• Input rows:

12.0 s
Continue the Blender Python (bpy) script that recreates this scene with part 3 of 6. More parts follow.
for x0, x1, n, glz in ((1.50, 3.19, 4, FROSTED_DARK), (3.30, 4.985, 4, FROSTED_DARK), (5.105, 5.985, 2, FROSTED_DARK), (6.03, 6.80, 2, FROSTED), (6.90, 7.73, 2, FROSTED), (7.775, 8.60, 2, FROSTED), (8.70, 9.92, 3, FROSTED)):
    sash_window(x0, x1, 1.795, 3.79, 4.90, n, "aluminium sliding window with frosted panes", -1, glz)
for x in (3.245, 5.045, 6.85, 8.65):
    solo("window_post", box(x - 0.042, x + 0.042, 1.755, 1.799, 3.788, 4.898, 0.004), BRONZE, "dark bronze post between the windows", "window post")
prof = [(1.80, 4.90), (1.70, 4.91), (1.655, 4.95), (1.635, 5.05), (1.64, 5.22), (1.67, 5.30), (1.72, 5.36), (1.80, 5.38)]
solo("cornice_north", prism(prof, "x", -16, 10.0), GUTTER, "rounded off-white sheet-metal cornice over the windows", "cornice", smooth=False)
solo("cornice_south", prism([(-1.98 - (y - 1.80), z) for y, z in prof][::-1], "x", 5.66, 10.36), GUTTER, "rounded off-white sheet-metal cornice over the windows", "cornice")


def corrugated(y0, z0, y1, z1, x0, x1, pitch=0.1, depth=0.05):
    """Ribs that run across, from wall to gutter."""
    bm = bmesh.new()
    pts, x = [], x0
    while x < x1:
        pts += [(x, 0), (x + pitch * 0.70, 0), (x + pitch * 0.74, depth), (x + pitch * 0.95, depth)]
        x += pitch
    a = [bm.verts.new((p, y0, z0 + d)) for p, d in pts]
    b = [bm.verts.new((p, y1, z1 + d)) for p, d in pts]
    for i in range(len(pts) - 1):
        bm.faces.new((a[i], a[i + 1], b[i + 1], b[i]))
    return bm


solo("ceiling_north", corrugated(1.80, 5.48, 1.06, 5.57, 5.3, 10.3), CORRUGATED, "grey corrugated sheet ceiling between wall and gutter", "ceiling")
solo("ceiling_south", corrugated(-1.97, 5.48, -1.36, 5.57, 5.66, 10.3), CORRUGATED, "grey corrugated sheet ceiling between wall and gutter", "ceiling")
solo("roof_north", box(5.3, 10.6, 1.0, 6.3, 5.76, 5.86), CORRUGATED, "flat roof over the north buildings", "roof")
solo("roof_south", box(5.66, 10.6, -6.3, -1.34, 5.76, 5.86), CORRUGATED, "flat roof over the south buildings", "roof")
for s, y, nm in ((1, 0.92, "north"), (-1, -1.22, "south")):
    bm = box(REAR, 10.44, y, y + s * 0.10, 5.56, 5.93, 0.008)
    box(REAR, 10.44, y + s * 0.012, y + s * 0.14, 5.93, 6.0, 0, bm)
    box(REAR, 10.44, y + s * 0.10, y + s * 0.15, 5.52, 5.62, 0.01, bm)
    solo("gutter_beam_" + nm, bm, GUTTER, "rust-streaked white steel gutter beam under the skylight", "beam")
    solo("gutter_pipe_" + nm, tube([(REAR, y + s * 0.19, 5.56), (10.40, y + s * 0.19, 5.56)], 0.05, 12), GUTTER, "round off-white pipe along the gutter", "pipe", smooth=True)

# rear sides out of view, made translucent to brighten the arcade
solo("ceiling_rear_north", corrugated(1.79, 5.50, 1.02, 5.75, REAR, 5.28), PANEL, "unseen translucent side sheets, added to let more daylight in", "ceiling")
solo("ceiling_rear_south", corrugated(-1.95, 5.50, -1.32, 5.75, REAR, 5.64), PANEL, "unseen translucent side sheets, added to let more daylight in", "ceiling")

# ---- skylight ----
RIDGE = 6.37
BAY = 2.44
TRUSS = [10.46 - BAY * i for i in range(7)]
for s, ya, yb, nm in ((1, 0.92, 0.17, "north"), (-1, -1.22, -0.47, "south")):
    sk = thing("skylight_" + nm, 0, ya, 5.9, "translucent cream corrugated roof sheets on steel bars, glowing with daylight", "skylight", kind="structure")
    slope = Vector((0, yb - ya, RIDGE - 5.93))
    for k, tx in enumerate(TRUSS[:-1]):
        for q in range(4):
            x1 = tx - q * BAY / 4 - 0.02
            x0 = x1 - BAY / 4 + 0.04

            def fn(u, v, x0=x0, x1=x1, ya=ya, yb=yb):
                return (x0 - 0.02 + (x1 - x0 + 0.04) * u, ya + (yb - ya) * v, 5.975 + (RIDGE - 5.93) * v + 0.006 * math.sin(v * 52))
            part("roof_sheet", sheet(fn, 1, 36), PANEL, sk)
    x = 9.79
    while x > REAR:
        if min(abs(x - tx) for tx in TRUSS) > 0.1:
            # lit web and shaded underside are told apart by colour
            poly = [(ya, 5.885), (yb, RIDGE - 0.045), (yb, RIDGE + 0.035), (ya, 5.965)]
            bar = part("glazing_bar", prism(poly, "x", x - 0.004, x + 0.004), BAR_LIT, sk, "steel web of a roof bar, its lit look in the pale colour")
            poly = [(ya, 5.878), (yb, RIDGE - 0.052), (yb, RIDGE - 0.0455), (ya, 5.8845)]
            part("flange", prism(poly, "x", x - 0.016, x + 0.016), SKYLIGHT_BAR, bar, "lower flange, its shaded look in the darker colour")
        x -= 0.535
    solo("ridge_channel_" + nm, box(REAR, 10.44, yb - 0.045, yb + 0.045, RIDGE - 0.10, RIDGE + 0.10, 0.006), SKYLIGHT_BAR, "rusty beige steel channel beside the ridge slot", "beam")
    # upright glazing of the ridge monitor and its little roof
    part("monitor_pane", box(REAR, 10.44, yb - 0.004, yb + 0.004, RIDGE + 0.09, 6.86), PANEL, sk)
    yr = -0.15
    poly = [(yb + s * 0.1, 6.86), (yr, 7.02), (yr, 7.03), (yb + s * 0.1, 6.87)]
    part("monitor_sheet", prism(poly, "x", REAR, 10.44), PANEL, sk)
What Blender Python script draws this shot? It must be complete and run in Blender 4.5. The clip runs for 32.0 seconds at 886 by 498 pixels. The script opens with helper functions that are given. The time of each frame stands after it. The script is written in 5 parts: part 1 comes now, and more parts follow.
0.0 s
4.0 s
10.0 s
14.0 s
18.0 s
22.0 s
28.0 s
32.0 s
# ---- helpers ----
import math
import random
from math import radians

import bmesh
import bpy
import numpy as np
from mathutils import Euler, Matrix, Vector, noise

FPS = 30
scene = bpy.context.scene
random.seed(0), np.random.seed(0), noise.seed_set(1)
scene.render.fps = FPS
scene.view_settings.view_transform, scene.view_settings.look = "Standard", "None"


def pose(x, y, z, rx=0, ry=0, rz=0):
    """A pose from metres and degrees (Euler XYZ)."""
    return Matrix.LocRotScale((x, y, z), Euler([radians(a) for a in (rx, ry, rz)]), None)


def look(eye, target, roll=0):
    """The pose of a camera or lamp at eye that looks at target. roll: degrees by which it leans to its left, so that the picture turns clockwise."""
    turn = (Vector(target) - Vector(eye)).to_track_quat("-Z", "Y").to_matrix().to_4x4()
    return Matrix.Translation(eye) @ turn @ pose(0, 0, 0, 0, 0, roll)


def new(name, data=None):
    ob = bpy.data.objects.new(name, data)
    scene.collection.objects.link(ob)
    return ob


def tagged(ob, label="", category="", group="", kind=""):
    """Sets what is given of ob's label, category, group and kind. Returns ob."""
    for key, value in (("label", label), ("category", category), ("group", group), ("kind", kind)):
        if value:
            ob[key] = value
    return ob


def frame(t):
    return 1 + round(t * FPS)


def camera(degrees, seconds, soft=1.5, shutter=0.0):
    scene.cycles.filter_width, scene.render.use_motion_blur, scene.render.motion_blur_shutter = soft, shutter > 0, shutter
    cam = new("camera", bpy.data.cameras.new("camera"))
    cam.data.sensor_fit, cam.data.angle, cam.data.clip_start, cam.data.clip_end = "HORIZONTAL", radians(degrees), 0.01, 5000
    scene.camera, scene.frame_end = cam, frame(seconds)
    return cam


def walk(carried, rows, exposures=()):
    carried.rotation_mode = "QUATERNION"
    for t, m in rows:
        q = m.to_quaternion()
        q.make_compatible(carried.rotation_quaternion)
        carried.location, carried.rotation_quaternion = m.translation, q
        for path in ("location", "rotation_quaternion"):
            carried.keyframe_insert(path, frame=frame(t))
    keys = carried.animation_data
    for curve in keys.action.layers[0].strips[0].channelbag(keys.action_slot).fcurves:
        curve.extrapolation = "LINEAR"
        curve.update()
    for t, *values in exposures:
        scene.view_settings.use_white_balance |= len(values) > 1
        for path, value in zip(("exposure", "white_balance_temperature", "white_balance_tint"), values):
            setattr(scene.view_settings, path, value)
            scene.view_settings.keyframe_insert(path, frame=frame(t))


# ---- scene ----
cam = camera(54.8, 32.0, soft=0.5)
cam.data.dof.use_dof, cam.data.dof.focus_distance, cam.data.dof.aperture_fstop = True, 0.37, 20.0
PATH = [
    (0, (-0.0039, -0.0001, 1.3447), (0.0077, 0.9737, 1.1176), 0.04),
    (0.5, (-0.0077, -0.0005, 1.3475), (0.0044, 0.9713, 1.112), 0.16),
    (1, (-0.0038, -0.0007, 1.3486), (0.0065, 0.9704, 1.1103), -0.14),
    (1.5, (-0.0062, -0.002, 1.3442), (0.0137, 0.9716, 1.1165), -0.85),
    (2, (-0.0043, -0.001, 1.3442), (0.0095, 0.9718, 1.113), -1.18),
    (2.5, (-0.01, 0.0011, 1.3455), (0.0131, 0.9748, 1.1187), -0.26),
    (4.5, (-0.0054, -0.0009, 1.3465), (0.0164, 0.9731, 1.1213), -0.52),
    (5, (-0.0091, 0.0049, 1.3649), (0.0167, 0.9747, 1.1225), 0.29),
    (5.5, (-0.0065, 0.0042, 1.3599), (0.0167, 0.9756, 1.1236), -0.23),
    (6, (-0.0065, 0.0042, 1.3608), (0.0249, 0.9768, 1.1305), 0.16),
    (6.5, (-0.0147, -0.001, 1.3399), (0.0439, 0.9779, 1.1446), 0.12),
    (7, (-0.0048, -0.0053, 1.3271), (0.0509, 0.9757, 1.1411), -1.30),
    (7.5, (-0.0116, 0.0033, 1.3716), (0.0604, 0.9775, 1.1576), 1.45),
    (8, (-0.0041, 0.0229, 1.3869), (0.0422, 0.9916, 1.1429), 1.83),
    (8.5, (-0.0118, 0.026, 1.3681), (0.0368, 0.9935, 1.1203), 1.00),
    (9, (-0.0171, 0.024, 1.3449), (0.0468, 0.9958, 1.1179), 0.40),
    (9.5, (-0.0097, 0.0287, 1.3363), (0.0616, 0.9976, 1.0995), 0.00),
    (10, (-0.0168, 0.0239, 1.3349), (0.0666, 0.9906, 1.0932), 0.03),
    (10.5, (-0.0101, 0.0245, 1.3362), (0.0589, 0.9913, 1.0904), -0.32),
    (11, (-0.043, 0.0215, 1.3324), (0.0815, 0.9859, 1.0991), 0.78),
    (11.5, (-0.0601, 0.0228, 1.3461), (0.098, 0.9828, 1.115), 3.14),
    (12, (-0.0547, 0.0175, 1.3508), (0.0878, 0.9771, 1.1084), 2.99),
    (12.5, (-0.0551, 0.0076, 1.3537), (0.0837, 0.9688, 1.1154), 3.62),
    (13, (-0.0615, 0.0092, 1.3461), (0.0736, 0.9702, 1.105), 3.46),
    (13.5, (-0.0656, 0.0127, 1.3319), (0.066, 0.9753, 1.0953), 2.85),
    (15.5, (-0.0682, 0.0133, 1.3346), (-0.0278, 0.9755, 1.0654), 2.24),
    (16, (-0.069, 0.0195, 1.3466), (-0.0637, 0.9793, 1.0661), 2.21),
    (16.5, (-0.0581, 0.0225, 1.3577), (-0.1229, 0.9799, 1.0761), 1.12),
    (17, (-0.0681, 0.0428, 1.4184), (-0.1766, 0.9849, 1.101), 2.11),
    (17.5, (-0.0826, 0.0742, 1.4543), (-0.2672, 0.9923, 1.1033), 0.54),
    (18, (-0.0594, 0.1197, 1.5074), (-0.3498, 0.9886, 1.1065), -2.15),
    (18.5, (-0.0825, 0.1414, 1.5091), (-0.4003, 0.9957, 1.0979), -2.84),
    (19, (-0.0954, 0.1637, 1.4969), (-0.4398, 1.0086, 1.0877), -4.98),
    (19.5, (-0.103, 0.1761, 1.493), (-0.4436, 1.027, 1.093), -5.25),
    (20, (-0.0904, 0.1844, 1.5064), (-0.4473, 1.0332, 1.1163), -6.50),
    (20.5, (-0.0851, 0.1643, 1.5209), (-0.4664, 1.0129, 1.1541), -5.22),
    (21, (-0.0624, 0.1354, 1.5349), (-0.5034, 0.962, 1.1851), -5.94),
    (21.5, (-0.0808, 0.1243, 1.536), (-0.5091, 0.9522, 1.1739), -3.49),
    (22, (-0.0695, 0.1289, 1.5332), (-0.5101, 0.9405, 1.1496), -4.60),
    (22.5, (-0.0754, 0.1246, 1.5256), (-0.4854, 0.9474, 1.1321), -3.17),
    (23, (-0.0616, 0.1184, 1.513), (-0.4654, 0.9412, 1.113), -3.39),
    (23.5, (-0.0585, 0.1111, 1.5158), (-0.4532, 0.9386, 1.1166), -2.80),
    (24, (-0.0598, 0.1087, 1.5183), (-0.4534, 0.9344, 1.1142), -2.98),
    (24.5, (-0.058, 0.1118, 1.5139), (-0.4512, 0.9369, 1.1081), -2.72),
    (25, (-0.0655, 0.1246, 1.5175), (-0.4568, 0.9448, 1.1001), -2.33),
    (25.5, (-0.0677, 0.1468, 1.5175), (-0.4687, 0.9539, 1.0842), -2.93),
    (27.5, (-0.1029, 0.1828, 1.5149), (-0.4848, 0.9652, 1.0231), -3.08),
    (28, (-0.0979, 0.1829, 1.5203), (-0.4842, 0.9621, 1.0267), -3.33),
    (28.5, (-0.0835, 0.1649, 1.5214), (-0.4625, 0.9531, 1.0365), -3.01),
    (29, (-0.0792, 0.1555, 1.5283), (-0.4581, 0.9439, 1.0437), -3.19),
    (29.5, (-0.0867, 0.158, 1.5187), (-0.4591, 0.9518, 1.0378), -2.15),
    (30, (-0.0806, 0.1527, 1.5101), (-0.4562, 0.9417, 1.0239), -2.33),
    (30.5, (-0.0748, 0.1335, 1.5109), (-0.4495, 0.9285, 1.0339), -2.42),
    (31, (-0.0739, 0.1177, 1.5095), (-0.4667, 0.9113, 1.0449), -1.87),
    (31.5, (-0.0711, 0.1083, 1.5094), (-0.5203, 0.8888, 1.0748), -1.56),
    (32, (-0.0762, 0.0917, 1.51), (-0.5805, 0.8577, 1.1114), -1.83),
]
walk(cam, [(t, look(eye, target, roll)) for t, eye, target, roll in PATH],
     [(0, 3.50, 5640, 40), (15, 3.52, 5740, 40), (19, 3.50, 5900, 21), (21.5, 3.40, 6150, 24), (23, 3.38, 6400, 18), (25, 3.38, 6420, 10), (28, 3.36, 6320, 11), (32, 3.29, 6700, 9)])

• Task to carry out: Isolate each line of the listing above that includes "target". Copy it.

• Answer for the task:
def look(eye, target, roll=0):
    """The pose of a camera or lamp at eye that looks at target. roll: degrees by which it leans to its left, so that the picture turns clockwise."""
    turn = (Vector(target) - Vector(eye)).to_track_quat("-Z", "Y").to_matrix().to_4x4()
walk(cam, [(t, look(eye, target, roll)) for t, eye, target, roll in PATH],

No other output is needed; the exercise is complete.